Thanks @petrieboy - was the move just a case of restoring a backup once you had HA set up on the new machine?
It would have been, but as my HA instance was a bit of a mess as I’d learnt things over the time I had the iSG, I took the opportunity to start fresh.
The reason I'm asking is that for some time now I've been resisting the urge to somewhat inevitably go down the HA path. It's going on a Pi of some description, probably a 3 series, unless there's any compelling reason not to.
I wouldn't unless it's because you have a Pi 3 kicking about doing nowt, in which case you can try it out for no cost. It'll be slow to boot, and you might have to reboot HA quite often when setting it up so this could be frustrating!
IMO no Pi is the right tool for this job, as by the time you've added SSD storage you've probably spent the same as some kind of cheap mini-PC. Most of the hardware failures are down to SD cards with the constant writing I think. I bought a 2nd-hand Lenovo Thinkcentre (their equivalent of a NUC) off eBay. Lots of people go for those cheap Beelink mini-PCs.

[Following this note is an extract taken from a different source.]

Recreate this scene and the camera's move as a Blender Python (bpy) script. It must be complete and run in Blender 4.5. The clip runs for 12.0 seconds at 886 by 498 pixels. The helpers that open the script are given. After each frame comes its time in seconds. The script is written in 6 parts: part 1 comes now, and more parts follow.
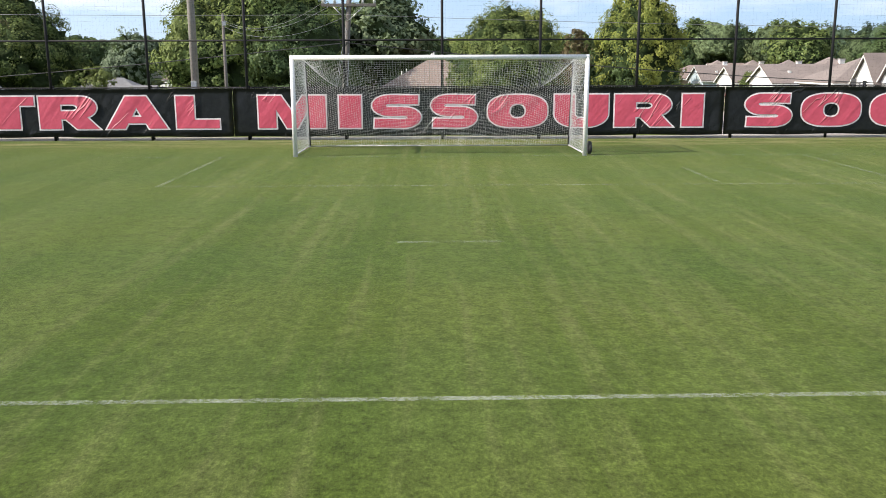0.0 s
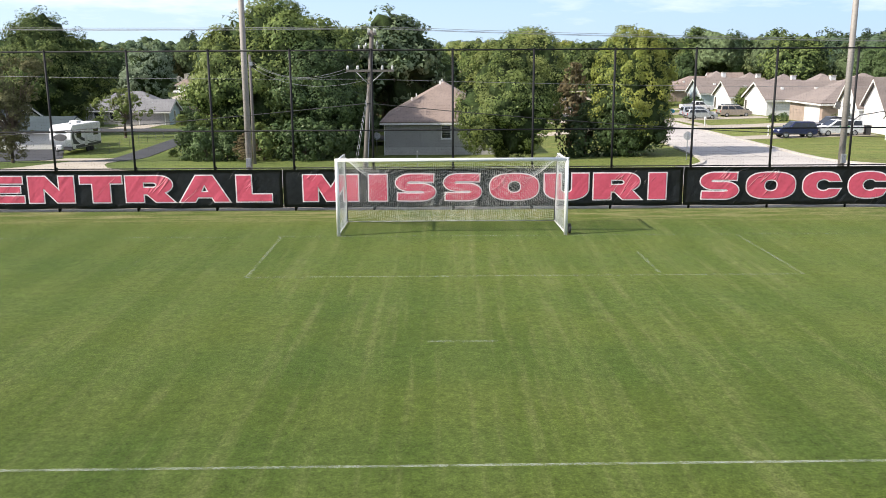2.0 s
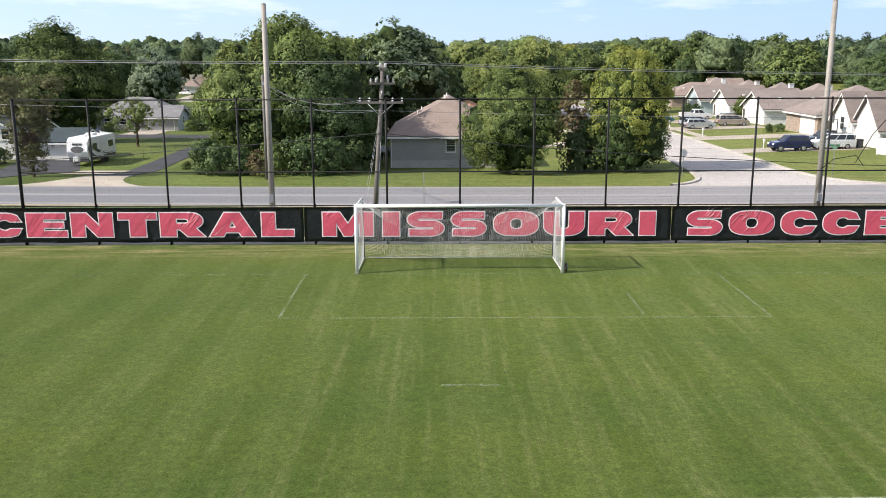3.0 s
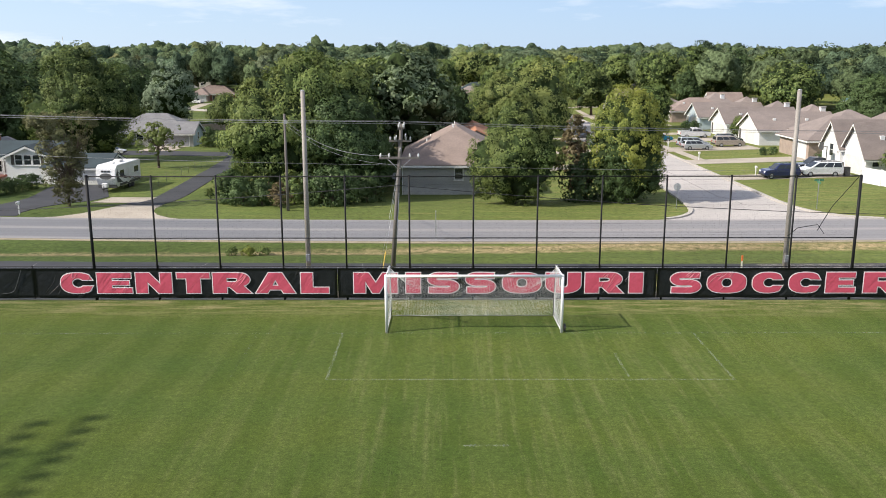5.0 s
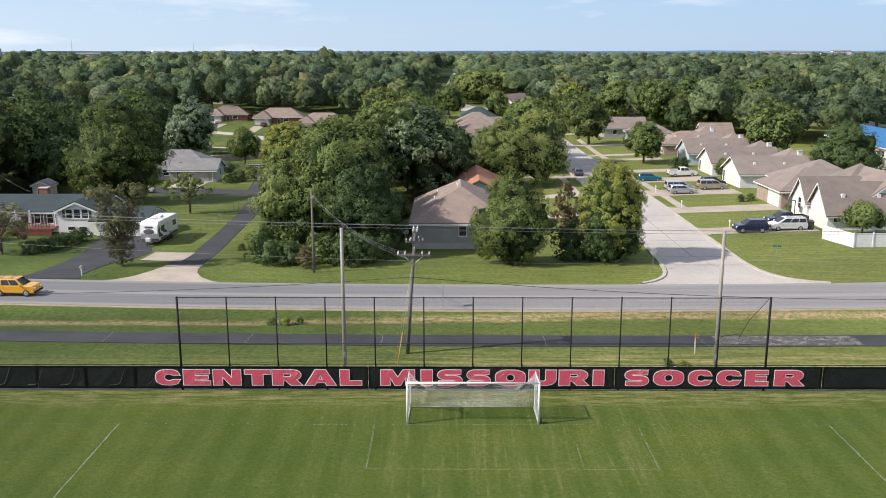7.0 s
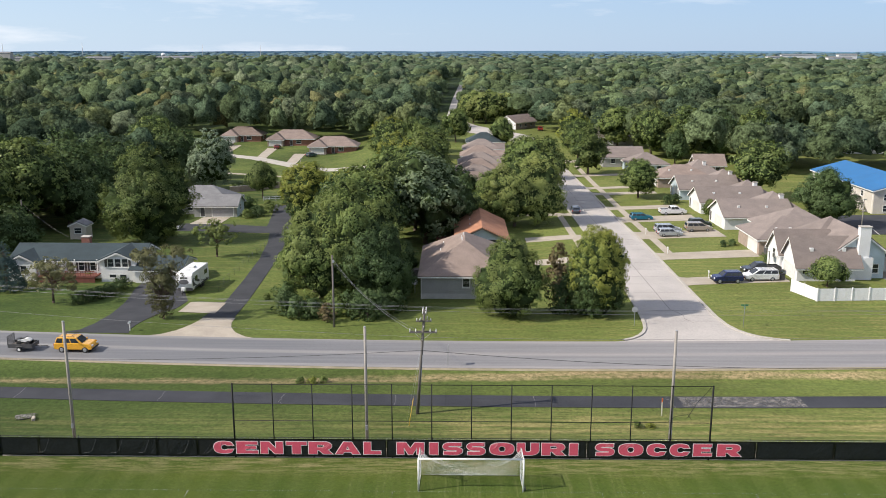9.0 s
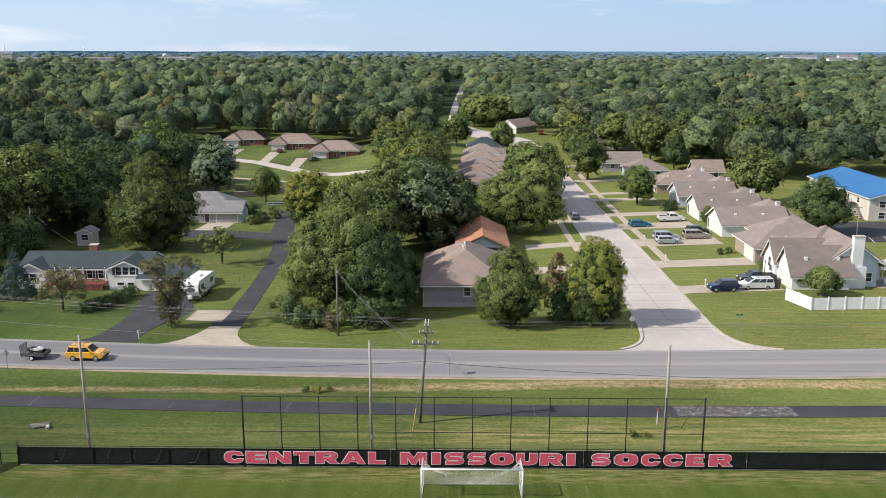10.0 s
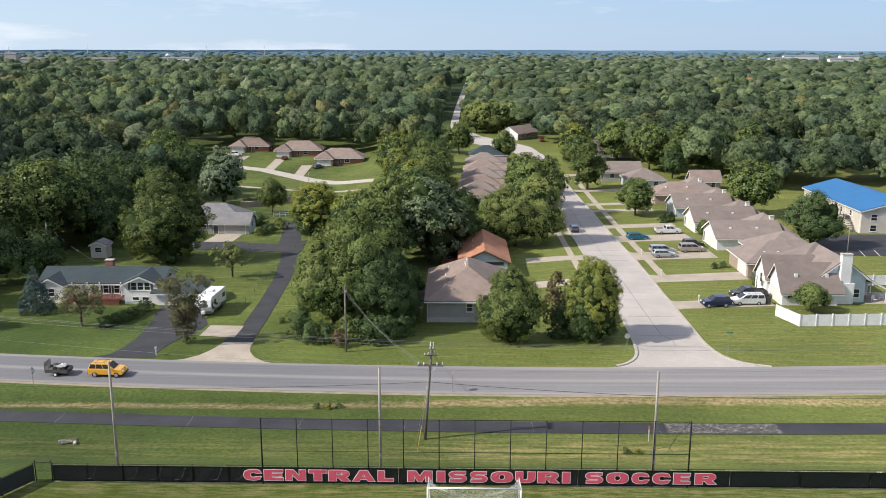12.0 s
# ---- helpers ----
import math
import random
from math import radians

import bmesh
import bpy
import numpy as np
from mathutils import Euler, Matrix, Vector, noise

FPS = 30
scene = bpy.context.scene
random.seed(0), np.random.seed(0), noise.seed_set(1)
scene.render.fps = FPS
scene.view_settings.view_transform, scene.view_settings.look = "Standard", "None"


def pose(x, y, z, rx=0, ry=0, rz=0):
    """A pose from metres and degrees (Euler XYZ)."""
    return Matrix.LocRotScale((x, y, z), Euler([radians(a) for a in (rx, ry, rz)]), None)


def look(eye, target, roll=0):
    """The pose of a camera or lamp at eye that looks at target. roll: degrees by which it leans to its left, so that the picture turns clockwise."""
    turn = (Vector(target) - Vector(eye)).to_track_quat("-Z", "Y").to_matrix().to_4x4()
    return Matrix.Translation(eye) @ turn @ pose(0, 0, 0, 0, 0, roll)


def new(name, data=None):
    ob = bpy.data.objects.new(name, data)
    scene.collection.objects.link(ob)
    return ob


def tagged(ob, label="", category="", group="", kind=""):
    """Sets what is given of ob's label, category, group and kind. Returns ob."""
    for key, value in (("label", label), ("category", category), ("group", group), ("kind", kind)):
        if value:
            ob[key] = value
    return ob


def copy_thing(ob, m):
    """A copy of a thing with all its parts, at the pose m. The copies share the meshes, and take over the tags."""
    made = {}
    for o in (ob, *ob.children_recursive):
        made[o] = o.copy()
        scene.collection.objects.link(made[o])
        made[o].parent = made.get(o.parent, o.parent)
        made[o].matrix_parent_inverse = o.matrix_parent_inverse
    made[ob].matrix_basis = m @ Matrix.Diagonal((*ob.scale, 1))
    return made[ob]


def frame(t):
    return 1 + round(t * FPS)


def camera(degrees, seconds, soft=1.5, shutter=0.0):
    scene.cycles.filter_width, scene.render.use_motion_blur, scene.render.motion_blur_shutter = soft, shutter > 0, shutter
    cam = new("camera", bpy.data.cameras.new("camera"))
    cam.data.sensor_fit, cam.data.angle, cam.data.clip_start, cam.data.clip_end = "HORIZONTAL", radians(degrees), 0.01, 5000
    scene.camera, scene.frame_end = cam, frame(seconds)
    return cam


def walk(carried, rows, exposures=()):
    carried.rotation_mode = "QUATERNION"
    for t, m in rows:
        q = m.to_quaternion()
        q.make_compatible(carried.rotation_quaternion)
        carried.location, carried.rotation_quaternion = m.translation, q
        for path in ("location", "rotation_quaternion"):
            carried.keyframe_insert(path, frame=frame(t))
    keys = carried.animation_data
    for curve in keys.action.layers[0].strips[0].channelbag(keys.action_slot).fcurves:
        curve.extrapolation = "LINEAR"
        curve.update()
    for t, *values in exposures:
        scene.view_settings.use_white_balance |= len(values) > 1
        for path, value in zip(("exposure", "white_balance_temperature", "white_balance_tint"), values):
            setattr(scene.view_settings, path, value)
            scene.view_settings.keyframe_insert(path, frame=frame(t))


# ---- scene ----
# ---- camera and its flight ----
cam = camera(53.7, 12.0, soft=0.92)
PATH = [
    (0, (-0.229, -22.495, 2.385), (-0.204, -20.539, 1.967), -0.2),
    (0.5, (-0.25, -23.84, 2.92), (-0.229, -21.884, 2.502), -0.2),
    (1, (-0.273, -25.306, 3.78), (-0.255, -23.35, 3.359), -0.3),
    (1.5, (-0.37, -26.68, 4.68), (-0.354, -24.726, 4.256), -0.3),
    (2, (-0.463, -28.12, 5.70), (-0.452, -26.166, 5.274), -0.3),
    (2.5, (-0.58, -29.46, 6.74), (-0.571, -27.507, 6.31), -0.2),
    (3, (-0.70, -30.77, 7.766), (-0.694, -28.817, 7.332), -0.15),
    (5, (-1.297, -35.56, 11.63), (-1.298, -33.608, 11.193), -0.05),
    (5.5, (-1.44, -36.829, 12.665), (-1.44, -34.877, 12.228), -0.05),
    (6, (-1.538, -38.10, 13.73), (-1.541, -36.149, 13.291), -0.05),
    (6.5, (-1.604, -39.219, 14.674), (-1.608, -37.268, 14.235), -0.05),
    (6.6, (-1.595, -39.52, 14.93), (-1.600, -37.569, 14.491), -0.05),
    (6.7, (-1.58, -40.30, 15.60), (-1.586, -38.349, 15.16), -0.05),
    (6.8, (-1.52, -42.40, 17.39), (-1.527, -40.449, 16.95), -0.05),
    (6.9, (-1.45, -44.40, 19.10), (-1.459, -42.449, 18.659), -0.05),
    (7, (-1.407, -46.292, 20.712), (-1.419, -44.341, 20.27), -0.05),
    (7.1, (-1.39, -48.15, 22.40), (-1.404, -46.2, 21.957), -0.03),
    (7.2, (-1.378, -50.0, 24.095), (-1.393, -48.05, 23.652), -0.0),
    (7.3, (-1.36, -51.65, 25.65), (-1.377, -49.7, 25.207), 0.0),
    (7.4, (-1.34, -52.75, 26.75), (-1.358, -50.8, 26.307), 0.0),
    (7.6, (-1.32, -53.55, 27.53), (-1.339, -51.6, 27.086), 0.0),
    (8.8, (-1.20, -56.36, 30.24), (-1.226, -54.411, 29.795), 0.0),
    (9, (-1.19, -56.836, 30.71), (-1.217, -54.887, 30.264), 0.0),
    (9.5, (-1.24, -57.938, 31.648), (-1.267, -55.989, 31.202), 0.05),
    (10, (-1.26, -59.0, 32.63), (-1.289, -57.05, 32.183), 0.03),
    (10.5, (-1.31, -60.08, 33.62), (-1.34, -58.131, 33.172), 0.03),
    (11, (-1.33, -61.08, 34.58), (-1.361, -59.131, 34.131), 0.03),
    (11.5, (-1.37, -62.23, 35.62), (-1.402, -60.281, 35.17), 0.03),
    (12, (-1.43, -63.38, 36.66), (-1.463, -61.432, 36.209), 0.06),
]
EXPOSURES = ((0, 0.54), (1.5, 0.65), (3, 0.57), (5, 0.40), (7, 0.31), (9, 0.26), (12, 0.27))
walk(cam, [(t, look(eye, target, roll)) for t, eye, target, roll in PATH], EXPOSURES)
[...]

Do you want/need something powerful? Maybe. Depends how deep down the rabbit hole you go 😂. I actually use mine as a server - HA add-ons are just Docker containers (although you can't manage them directly) and pretty much everything I'd want to run is available as an add-on: Plex server, software NVR (Frigate, which needs reasonable CPU if you have multiple cameras, as it also provides real-time object classification so can turn even the cheapest camera into an "AI" camera with object/facial recognition etc), handles all Torrent/Usenet downloading using Radarr/Sonarr etc, I've been toying around with Immich (self hosted photo storage) and Paperless-NGX (document storage) too.
There's a lot of AI/ML stuff you can play around with, even your own locally hosted voice assistant à la Alexa which obviously needs a bit of compute power. Although you could run all this stuff on a traditional server, I tried that for a bit and found I had no interest in being a Sys Admin and it's way simpler to just let HA handle keeping everything up-to-date, secure etc!